# Frequency Analysis using Frequency Factor

**Question**: For the given data, find the annual maximum daily flow having a return period of 10 Years? Assume that
the annual maximum daily flow follow a) Lognormal b) Gumbel distribution.

**Note**: Answer in slide may differ due to rounding off error.

In [1]:
# Intialization: Import required libraries
import os

import numpy as np
from scipy import stats
import pandas as pd

# Data reading
T=10
P=1/T

DATA_FILE=os.path.join('data','Gauge-Discharge Data Jondhra,1980-2019.csv')
_data = pd.read_csv(DATA_FILE, index_col='Dates')
data = _data['01-06-1980':'31-05-2020']['Flow in cumecs']
data.index = pd.to_datetime(data.index, format='%d-%m-%Y')

## Functions for finding maxima in time series
The following python functions can extract the maximum values from a hydrological time series. The description of all functions is provided in the first line of function body (enclosed by """...""").

In [2]:
# Functions for extracting maxima values from the hydrological time series
def check_1D_timeseries(data):
    """Check if the input is a valid time series"""
    if not isinstance(data, pd.Series):
        raise ValueError('This function only works with pandas Series.')
    if not isinstance(data.index, pd.DatetimeIndex):
        raise ValueError('This function only works with time series.')


def get_water_year(date):
    """Given a timeseries return water year for each value."""
    date = pd.to_datetime(date)
    # Water year start in June and ends in May next year
    water_yr = np.where(date.month >= 6, date.year, date.year-1)
    return water_yr


def find_year_maxima(data):
    """Find maximum value for different water years."""
    # Check if data is time series
    check_1D_timeseries(data)

    year_maxima = data.groupby(get_water_year(data.index)).max()
    max_flow_dates = data.groupby(get_water_year(data.index)).idxmax()

    return year_maxima, max_flow_dates


def find_exceedance(data, quantile=0.95):
    """Find values in time series above some quantile."""
    # Check if data is time series
    check_1D_timeseries(data)

    return data[data >= data.quantile(q=quantile)]

## Statistics for annual maximum flood 

In [3]:
year_maxima, max_flow_dates = find_year_maxima(data)

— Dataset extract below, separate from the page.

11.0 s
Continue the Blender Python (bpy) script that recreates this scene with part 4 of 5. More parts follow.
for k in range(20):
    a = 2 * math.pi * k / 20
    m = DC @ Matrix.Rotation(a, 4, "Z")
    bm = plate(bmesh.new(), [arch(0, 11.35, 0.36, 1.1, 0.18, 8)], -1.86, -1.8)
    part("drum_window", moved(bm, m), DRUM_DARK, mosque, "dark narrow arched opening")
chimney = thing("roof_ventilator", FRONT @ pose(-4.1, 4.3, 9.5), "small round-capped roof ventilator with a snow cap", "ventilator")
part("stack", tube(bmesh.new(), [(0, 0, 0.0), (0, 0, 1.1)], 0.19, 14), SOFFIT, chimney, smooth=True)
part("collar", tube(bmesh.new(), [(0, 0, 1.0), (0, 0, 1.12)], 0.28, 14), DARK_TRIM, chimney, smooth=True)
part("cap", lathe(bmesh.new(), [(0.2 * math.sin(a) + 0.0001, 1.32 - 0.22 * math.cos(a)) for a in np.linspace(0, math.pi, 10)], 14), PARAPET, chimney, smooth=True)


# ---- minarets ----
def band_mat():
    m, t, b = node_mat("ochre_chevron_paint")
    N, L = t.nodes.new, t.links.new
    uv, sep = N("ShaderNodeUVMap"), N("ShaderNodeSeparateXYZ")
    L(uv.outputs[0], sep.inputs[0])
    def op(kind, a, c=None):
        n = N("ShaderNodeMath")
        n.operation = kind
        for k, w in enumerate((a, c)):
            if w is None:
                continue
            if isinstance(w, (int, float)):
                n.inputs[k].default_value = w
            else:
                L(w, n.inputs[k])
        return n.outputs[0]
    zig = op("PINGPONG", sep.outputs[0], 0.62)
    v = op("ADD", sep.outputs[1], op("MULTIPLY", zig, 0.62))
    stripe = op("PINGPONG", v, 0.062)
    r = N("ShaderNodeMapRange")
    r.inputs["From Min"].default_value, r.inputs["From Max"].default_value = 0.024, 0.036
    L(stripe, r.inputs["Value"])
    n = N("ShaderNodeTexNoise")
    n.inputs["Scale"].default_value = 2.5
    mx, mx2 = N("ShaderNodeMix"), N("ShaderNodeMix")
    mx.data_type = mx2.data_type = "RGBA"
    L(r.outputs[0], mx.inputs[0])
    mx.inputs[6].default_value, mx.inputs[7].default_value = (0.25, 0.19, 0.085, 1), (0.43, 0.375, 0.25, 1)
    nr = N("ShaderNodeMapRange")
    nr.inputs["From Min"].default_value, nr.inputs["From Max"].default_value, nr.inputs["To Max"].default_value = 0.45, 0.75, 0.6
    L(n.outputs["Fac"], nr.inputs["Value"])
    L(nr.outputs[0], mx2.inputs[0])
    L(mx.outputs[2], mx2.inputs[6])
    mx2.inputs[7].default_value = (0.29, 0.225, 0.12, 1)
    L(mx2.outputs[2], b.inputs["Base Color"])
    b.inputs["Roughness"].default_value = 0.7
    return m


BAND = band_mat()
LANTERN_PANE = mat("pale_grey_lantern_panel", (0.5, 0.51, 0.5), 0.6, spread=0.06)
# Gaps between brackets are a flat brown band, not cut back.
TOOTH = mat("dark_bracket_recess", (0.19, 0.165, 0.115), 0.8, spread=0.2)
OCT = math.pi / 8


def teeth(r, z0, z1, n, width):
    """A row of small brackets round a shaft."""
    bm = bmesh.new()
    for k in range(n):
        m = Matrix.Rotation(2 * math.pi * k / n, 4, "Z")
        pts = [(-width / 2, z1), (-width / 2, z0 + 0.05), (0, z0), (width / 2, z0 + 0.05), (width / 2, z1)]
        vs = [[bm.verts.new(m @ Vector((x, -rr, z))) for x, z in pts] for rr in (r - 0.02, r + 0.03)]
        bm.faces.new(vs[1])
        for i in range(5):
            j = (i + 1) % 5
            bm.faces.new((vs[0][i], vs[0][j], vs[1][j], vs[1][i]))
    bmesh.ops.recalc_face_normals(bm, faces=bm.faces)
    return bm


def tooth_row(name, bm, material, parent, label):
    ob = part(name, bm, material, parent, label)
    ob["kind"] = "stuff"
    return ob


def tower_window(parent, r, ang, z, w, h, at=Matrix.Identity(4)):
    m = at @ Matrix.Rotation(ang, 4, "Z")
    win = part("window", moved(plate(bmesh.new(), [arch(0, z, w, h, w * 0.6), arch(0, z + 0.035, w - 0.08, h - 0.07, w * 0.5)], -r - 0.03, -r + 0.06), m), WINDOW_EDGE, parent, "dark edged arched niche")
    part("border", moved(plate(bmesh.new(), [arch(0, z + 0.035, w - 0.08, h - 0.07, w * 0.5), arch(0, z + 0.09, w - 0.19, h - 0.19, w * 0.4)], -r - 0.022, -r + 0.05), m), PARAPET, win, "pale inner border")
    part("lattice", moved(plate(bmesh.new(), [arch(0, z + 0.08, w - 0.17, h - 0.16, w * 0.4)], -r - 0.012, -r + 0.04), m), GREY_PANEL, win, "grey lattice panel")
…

mean_x = np.mean(year_maxima.values)
std_x = np.std(year_maxima.values)
C_v = std_x/mean_x
mean_x, std_x, C_v

(4998.527175625, 2482.4226540946233, 0.49663082081457904)

## a) Lognormal distribution

Assuming $Y=log(X)$, then 
$$\bar{y}=\frac{1}{2}\log\left[\frac{\bar{x}^2}{C_v^2+1}\right]$$

$$S_y=\sqrt{\log(C_v^2+1)}$$


In [4]:
y_bar = 0.5*np.log(mean_x**2/(C_v**2+1))
S_y = np.sqrt(np.log(C_v**2+1))
F_y = 1 - P 
Z = stats.norm.ppf(F_y)
K_T_ln = Z
y_T_ln = y_bar + K_T_ln * S_y
x_T_ln = np.exp(y_T_ln)
print('Annual maximum flood for return period {} is {:0.2f} cumeec,'.format(T, x_T_ln),
      'if the annual maximum flood series follows lognormal distribution.')

Annual maximum flood for return period 10 is 8171.37 cumeec, if the annual maximum flood series follows lognormal distribution.


## b) Gumbel Distribution
Assuming $Y=(X-\beta)/\alpha$, where 

$$\alpha = S_x/ 1.2825$$
                        
$$\beta = \bar{x} -0 .4501 S_x$$

For a value of $X$ (say $x_T$; having corresponding value of $y_T$ as per above transformation), using the values of $\alpha$ and $\beta$, the frequency factor is given by:

$$K_T=(y_T-0.5772)/1.2825$$

where,$y_T$ is estimated by equation $P(X\ge x_T)=1-e^{-e^{-y_T}}$

In [5]:
y_T_g = -np.log(-np.log(1-P))
K_T_g = (y_T_g-0.5772)/1.2825
x_T_g = mean_x + K_T_g*std_x
print('Annual maximum flood for return period {} is {:0.2f} cumeec,'.format(T, x_T_g),
      'if the annual maximum flood series follows Gumbel distribution.')

Annual maximum flood for return period 10 is 8237.13 cumeec, if the annual maximum flood series follows Gumbel distribution.